“Le Traître” : l’homme qui a tué la mafia
En compétition au dernier festival de Cannes et sélectionné pour l’Oscar du meilleur film étranger, “Le Traître”, nouveau long-métrage de Marco Bellocchio, revient sur l’histoire de Tommaso Buscetta, un repenti de Cosa Nostra qui dénonce ses pairs pour sauver sa peau. À l’instar de Martin Scorsese ou de Francis Ford Coppola, le cinéaste italien s’aventure pour la première fois sur le terrain du film de mafia. Une réussite.
Par Chloé Sarraméa.
Dans une villa perchée sur les hauteurs de Rio de Janeiro, chaque pièce est truffée d’armes Berretta et de mitraillettes en tout genre. Sur le king size de la suite parentale, une femme sublime se réveille avec son nouveau-né alors que, dans les autres chambres, dorment des enfants tous nés de mères différentes. Soudain, la police brésilienne enfonce la porte et braque un pistolet sur la tempe du patriarche ripou, Tommaso Buscetta. Pas de doute : l’ouverture du Traître de Marco Bellochio est bien celle d’un film de mafia.
Comme l’ont fait Scorsese dans Les Affranchis (1990), Francis Ford Coppola dans la trilogie du Parrain (1972, 1974 et 1990), David Chase dans la série Les Soprano (1999-2007) et plus récemment Matteo Garrone dans son adaptation de Gomorra (Grand Prix à Cannes en 2008), avec Le Traître, Marco Bellocchio s'attaque pour la toute première fois au cinéma centré sur Cosa Nostra, le réseau criminel italien le plus connu au monde.

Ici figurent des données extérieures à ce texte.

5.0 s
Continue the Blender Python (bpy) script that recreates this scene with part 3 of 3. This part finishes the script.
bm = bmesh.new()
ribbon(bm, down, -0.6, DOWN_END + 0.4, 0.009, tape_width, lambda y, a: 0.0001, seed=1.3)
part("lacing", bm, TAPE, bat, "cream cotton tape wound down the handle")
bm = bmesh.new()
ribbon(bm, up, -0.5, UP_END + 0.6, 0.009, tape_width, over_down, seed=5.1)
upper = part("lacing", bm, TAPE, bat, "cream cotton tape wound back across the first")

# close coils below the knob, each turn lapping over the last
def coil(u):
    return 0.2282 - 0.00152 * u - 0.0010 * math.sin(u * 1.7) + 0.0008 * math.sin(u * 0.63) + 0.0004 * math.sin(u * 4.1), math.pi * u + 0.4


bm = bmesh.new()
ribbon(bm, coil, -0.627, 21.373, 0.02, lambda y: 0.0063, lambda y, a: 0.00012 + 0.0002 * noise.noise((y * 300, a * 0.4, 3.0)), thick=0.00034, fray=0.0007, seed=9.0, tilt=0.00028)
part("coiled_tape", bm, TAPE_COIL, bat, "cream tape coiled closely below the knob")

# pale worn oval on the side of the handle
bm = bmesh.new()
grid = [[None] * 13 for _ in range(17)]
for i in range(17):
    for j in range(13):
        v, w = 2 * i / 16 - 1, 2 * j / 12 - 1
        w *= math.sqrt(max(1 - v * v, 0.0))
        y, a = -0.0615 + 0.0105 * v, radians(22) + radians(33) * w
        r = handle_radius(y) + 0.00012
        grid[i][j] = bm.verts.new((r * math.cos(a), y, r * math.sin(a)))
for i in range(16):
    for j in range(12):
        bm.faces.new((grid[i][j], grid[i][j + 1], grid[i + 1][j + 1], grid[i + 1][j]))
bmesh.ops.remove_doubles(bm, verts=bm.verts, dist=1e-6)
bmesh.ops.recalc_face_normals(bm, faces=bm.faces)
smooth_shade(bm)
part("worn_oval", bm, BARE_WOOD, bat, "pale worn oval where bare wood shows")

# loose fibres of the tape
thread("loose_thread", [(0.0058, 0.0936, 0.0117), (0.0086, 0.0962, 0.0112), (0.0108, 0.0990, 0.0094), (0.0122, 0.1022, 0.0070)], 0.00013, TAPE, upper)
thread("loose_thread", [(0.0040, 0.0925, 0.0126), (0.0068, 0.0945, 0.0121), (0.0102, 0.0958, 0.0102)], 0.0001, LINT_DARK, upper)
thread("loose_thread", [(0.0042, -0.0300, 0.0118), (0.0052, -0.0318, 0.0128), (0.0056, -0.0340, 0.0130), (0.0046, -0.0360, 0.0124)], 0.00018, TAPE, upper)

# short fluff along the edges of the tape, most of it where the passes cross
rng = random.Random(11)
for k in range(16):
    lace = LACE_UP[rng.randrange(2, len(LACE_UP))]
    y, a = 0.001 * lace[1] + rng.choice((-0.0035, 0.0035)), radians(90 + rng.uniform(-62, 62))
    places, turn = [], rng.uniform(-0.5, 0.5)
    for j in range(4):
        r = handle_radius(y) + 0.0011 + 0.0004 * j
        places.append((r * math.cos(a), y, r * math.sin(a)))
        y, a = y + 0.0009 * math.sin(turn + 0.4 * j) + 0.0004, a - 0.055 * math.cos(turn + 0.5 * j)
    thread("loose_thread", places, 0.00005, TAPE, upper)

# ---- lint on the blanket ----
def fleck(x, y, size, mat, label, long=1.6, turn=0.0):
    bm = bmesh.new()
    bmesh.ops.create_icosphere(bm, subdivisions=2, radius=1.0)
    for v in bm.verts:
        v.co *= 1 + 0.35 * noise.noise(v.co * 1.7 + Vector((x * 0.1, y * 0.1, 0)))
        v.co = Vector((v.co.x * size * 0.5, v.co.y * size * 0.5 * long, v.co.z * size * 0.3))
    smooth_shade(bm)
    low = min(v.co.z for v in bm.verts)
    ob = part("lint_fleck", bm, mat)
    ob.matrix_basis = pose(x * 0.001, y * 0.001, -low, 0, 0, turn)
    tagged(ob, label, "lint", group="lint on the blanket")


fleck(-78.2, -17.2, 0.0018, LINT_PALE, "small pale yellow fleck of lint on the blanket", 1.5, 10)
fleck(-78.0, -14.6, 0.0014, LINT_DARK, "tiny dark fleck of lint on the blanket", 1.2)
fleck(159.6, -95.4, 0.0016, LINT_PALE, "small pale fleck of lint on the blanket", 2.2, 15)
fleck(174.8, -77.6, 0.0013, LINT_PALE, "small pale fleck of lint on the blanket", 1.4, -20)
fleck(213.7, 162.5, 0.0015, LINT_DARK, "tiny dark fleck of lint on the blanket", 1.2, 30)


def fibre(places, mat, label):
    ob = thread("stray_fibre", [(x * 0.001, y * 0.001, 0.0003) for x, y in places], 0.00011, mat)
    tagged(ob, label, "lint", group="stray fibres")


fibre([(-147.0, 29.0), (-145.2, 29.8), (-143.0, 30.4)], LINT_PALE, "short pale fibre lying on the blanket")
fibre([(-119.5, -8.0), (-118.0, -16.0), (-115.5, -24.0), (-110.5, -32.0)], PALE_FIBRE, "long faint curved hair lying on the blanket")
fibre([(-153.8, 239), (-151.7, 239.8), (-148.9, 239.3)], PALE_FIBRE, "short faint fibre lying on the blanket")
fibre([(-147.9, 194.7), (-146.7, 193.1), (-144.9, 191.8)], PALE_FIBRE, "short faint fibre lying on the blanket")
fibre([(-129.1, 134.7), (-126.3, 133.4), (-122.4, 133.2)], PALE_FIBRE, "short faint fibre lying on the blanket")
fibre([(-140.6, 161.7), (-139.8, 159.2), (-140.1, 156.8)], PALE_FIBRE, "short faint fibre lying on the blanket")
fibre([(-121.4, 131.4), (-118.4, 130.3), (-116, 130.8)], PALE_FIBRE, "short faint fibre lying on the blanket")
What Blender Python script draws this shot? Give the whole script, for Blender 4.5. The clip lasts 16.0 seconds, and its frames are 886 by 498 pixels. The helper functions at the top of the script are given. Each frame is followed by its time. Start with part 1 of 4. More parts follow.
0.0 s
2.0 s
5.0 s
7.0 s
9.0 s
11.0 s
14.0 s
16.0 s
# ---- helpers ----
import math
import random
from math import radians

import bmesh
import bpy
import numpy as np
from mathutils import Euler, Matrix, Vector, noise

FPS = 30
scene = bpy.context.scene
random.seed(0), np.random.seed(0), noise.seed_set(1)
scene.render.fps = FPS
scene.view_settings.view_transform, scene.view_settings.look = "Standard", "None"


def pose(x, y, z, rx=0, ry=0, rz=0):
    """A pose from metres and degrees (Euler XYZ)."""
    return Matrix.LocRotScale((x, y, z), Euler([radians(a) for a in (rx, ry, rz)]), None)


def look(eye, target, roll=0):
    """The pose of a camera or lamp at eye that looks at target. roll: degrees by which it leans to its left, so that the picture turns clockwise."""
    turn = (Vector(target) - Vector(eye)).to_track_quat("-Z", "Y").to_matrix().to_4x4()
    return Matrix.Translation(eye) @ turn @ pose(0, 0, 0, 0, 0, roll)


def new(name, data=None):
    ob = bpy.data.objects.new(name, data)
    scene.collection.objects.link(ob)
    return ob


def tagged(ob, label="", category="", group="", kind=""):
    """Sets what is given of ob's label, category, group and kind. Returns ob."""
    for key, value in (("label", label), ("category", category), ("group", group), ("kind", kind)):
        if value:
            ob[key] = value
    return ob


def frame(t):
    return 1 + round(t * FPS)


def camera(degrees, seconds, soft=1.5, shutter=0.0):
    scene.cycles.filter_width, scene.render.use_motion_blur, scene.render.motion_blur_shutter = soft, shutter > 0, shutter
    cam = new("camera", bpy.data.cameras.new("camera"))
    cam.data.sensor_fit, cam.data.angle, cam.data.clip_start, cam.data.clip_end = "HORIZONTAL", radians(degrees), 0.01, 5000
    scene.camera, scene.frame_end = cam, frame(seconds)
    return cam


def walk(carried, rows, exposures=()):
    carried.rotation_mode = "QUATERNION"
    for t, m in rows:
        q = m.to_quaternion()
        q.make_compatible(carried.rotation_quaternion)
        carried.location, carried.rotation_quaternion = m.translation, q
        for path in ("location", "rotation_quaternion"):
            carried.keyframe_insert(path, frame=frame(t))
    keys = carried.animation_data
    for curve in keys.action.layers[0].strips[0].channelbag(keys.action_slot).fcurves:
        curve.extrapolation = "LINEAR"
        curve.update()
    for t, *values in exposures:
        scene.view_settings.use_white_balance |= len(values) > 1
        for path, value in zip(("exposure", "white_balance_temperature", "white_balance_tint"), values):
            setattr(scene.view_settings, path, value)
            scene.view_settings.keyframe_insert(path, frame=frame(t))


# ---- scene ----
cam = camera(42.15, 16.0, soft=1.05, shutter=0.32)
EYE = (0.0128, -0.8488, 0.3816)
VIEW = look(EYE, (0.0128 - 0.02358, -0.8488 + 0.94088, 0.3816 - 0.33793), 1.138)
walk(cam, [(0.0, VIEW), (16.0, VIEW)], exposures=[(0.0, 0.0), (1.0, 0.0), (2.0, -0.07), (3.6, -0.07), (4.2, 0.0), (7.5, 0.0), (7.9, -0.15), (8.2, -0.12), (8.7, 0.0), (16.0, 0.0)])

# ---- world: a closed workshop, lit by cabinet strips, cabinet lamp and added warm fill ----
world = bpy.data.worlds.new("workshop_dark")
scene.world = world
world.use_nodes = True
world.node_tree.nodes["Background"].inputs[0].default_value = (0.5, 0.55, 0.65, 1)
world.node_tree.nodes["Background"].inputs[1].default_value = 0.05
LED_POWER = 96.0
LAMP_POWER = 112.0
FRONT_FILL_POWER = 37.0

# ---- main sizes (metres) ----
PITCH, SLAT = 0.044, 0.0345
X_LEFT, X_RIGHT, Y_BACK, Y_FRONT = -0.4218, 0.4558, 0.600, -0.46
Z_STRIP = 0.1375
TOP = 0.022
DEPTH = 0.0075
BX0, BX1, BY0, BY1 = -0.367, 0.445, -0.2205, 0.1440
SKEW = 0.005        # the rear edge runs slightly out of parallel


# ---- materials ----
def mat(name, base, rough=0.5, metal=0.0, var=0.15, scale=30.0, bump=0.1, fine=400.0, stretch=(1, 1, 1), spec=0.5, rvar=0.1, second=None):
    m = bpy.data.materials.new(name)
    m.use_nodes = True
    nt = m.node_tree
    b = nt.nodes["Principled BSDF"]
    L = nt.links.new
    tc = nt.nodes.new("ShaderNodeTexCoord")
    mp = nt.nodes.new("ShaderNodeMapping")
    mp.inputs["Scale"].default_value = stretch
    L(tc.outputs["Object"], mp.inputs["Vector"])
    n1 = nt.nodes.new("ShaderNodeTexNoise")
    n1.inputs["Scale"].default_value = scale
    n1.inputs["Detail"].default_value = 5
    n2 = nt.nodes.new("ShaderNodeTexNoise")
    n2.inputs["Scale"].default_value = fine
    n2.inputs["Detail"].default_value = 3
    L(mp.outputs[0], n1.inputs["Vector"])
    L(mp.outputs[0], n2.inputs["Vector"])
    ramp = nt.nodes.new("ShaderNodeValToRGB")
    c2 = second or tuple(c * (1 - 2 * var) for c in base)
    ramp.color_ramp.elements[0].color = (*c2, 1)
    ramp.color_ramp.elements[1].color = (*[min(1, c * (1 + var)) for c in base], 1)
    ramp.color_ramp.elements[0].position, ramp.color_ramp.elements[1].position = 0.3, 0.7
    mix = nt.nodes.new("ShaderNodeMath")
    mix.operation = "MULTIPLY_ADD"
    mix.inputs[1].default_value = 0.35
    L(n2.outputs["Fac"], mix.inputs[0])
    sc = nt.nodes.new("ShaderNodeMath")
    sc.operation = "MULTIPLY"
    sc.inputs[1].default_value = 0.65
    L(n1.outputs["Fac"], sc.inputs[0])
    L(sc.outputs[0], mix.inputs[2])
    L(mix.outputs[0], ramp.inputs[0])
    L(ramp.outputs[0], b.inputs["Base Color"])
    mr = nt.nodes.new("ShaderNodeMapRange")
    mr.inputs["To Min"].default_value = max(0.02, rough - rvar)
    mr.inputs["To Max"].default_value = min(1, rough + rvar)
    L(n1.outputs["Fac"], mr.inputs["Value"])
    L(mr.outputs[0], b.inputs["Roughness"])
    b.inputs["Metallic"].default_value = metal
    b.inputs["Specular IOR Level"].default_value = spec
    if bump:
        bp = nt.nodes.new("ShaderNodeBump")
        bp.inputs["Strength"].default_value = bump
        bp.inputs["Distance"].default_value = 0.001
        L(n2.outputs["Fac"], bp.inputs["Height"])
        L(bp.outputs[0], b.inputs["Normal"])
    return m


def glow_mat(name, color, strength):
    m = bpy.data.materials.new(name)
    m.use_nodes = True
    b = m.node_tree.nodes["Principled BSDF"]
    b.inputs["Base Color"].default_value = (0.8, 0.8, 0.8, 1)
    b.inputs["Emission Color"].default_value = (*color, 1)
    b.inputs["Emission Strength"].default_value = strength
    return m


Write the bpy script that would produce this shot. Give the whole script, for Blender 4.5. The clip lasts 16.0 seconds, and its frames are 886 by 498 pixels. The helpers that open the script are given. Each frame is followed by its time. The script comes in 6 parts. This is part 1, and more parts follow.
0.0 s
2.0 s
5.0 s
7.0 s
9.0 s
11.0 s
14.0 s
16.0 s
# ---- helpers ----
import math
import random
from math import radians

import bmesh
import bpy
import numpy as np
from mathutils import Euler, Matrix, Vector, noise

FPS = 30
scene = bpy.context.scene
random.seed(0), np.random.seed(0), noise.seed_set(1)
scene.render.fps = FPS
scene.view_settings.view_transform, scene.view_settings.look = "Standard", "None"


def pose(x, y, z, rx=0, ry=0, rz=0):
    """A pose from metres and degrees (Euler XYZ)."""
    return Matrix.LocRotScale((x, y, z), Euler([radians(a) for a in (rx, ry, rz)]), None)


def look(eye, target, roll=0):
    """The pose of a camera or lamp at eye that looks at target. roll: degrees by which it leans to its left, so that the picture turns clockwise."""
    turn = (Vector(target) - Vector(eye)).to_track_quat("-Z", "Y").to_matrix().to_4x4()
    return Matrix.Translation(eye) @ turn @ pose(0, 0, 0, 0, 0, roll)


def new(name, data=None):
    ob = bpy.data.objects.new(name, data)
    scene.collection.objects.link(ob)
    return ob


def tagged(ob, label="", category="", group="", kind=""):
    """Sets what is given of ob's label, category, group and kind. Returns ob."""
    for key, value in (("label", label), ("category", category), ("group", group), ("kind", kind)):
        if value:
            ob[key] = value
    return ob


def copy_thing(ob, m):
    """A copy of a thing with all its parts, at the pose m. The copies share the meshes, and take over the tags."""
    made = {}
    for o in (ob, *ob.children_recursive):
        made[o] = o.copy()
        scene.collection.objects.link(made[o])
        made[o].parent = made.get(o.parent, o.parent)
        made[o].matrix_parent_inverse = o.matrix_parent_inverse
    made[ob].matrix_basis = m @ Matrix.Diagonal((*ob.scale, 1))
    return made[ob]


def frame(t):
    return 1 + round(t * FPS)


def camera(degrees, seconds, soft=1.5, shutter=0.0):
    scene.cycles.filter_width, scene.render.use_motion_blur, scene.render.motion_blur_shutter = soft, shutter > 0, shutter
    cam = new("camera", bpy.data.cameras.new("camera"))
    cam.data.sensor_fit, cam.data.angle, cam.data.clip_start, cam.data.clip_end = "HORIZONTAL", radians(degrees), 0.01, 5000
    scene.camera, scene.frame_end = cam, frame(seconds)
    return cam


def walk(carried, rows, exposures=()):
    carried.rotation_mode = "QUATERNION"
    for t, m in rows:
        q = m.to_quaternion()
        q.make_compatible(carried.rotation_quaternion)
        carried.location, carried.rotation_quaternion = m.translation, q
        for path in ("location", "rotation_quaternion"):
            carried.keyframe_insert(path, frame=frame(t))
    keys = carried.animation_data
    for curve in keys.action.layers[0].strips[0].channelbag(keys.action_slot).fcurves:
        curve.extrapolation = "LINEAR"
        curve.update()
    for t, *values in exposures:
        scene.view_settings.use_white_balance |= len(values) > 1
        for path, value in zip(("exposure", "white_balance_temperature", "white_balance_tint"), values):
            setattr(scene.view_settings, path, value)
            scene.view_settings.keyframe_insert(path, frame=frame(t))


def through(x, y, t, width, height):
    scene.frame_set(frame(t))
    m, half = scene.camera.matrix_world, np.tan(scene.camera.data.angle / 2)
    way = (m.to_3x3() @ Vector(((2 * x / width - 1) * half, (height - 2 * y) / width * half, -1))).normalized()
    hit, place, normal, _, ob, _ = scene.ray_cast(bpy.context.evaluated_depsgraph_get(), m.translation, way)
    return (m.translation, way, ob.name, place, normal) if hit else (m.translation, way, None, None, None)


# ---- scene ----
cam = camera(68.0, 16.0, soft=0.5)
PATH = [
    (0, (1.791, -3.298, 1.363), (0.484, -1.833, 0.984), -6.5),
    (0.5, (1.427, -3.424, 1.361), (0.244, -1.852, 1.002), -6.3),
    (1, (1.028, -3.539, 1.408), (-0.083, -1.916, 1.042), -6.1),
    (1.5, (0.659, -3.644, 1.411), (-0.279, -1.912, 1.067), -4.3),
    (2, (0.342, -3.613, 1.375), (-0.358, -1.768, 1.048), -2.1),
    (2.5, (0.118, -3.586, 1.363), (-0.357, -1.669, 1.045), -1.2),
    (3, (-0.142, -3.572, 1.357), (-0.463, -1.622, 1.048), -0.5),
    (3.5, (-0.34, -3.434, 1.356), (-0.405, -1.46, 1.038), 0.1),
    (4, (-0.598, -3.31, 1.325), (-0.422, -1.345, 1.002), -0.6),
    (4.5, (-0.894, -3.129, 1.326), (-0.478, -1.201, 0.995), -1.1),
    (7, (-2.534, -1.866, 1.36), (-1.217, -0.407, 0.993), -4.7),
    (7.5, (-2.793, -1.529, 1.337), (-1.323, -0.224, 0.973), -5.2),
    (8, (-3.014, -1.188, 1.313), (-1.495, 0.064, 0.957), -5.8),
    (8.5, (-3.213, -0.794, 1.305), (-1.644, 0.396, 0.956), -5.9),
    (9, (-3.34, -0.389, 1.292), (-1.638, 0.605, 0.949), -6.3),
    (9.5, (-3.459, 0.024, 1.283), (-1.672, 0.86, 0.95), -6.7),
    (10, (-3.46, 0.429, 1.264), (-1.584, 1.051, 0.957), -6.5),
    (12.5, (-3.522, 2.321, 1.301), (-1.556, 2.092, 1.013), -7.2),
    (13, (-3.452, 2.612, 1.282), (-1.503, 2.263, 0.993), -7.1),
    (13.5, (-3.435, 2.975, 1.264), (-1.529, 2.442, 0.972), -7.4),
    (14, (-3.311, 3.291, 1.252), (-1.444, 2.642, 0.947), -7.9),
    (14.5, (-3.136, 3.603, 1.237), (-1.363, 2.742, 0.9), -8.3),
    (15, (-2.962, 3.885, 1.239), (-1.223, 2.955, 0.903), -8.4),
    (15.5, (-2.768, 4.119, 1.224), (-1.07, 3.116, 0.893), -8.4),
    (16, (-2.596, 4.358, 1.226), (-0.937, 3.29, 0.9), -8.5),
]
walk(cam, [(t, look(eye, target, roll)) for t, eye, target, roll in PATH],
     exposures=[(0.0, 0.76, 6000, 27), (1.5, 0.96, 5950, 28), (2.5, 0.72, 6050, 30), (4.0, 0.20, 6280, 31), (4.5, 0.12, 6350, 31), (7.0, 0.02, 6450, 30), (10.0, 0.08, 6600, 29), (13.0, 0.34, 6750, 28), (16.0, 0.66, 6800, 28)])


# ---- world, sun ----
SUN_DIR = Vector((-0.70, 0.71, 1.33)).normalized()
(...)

L’Italie de Marco Bellocchio
L’auteur de Vincere (2009) – film biographique sur la vie du fasciste italien Mussolini – n’a eu de cesse pendant toute sa carrière de cinéaste de se confronter à ce qui fait l’histoire de son pays, l’Italie. En 2002, il dérange le Vatican avec son film Le Sourire de ma mère ; un an plus tard, il met en scène l’assassinat de l’homme politique Aldo Moro dans Buongiorno, notte, voire n’hésite pas à parler d’euthanasie dans La Belle Endormie (2012) alors que son pays d’origine vit sous l'influence historique du catholicisme. C’est en 2016 que l’homme aux vingt-six longs métrages songe à réaliser son film le plus politique : Le Traître.
Le Traître, l’anti-film de mafia
Tourné en Italie, aux Etats-Unis et au Brésil, le dernier film de Marco Bellocchio (dont le budget avoisine les 10 millions d’euros) relève avant tout d’un travail d’enquête : il s’appuie sur les nombreux ouvrages sur la mafia et sur des documents ultra confidentiels de la justice italienne. Car l’histoire de Tommaso Buscetta est avant tout celle d’un héros repenti, et c’est ainsi que Le Traître diffère des autres films de mafia, érigeant les héros en “parrains” prêts à tout pour protéger (des condamnations et de la mort) les membres de leurs familles criminelles.
Ceux qui respectent la sacro-sainte omerta n'ont pas pour habitude de vendre leurs secrets pour sauver leur peau : alors que Tony Montana protège son empire jusqu'à trouver la mort dans Scarface (1983), la fiction de Martin Scorsese et que Michael Corleone (interprété par Al Pacino) meurt seul après avoir exterminé tous ses ennemis dans Le Parrain 3 de Francis Ford Coppola, Tommaso Buscetta (interprété par Pierfrancesco Favino) dénonce l'ensemble de son réseau mafieux dès le début du film.
Inspiré par l’histoire vraie de celui qui a dénoncé Totò Riina (le malfrat sicilien le plus violent de l'histoire), le film de Marco Bellocchio est construit selon l'ordre chronologique des évènements : le clan Corleone massacre ses rivaux, dont les deux fils de Tommaso Buscetta, qui quant à lui échappe à la tuerie. Entre-temps, le héros est arrêté et torturé, il tente de se suicider et finit par passer aux aveux. Le film de Bellocchio dépeint le destin d'un homme monstrueux, le transforme en un sublime personnage de tragédie shakespearienne et offre à Pierfrancesco Favino (Romanzo Criminale) son plus grand rôle de cinéma.
Le Traître (2019) de Marco Bellocchio, actuellement en salles.